This episode received positive reviews. Phoebe Reilly of Vulture wrote highly of the episode and called it "the best of the season so far." James Poniewoznik of Time compared the episode and the season at large to the later work of The Beatles; he noted that, "after becoming known for a string of ambitious" entries, they both "decide[d] to take a step backward stylistically". For this reason, he enjoyed "China", and opined that "The China plot, which thankfully focused less on Michael's craziness than his (and his coworkers') relationship with Oscar, demonstrated how well-drawn the show has been even when it comes to its more peripheral characters." He also said the episode was "vintage Office."

Bonnie Stiernberg of Paste magazine wrote highly of the episode and called it "a half hour of heartwarming comedy". She was particularly pleased with how Michael was able to overcome Oscar with pathos, and she enjoyed the episode's subplots. Dan Forcella of TV Fanatic praised the episode and awarded it five stars out of five. He wrote that "If my favorite thing for Jim to do is prank Dwight, my second favorite is when he backs Michael." Furthermore, he wrote that "While this A story was filled with plenty of laughs, [...] Dwight's B story was absolutely murderous [and] all gold". He also felt that the C plot was enjoyable, because "Andy is great in small doses".
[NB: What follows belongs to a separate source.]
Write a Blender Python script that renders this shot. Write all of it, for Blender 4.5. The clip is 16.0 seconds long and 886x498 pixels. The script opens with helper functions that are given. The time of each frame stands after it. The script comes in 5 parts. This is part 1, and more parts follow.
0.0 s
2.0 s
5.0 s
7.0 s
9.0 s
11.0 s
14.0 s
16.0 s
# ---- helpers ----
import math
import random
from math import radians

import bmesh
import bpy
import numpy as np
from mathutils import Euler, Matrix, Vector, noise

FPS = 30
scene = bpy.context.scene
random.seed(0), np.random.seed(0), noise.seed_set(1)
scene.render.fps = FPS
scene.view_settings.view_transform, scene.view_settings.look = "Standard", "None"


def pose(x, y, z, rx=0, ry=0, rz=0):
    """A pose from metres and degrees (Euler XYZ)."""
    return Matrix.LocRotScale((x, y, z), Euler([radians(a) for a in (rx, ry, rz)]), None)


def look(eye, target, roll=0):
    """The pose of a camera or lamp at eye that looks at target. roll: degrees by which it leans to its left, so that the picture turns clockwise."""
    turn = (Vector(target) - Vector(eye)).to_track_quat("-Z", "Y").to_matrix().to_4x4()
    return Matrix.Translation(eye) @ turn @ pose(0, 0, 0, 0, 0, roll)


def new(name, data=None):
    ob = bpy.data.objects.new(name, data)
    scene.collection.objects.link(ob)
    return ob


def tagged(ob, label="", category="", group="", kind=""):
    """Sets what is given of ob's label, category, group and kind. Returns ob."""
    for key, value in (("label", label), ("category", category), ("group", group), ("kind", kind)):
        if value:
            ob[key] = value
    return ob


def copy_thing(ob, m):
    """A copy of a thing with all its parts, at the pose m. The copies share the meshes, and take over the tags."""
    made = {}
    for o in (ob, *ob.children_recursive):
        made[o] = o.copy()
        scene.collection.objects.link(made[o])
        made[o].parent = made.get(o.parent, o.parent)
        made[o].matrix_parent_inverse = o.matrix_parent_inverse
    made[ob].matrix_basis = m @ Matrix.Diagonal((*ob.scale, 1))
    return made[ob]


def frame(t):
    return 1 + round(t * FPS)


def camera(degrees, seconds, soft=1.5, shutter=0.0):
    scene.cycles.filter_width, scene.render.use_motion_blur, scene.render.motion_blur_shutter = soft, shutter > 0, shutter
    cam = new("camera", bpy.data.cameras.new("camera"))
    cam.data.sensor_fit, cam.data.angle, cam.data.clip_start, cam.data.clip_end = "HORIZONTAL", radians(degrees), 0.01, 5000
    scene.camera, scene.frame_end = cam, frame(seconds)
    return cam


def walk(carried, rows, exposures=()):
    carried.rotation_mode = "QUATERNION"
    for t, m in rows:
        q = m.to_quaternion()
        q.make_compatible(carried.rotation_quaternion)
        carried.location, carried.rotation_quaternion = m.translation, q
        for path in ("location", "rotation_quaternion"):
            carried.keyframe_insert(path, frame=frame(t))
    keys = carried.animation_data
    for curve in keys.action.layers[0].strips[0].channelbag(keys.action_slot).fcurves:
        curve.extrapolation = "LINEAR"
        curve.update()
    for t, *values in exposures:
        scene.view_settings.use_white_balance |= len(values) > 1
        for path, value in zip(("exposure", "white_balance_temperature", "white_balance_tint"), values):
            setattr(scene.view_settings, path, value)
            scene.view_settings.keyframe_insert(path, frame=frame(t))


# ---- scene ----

Myles McNutt of The A.V. Club awarded the episode a "B+" grade. He noted that The Office was not suited for political examination, because, as the show is grounded in reality, the concept of the office as "a microcosm for global politics is … uneven." However, McNutt argued that because the show used the conceit of China as a "red herring [...] to introduce a story about Oscar as 'Actually,' and the gap between Michael’s rhetorical potential and his actual knowledge of just about any subject", the story "steps back and finds a small moment within [the larger] conflict." McNutt also enjoyed the B-plot with Pam and Dwight, noting that the ending was "honestly quite sweet".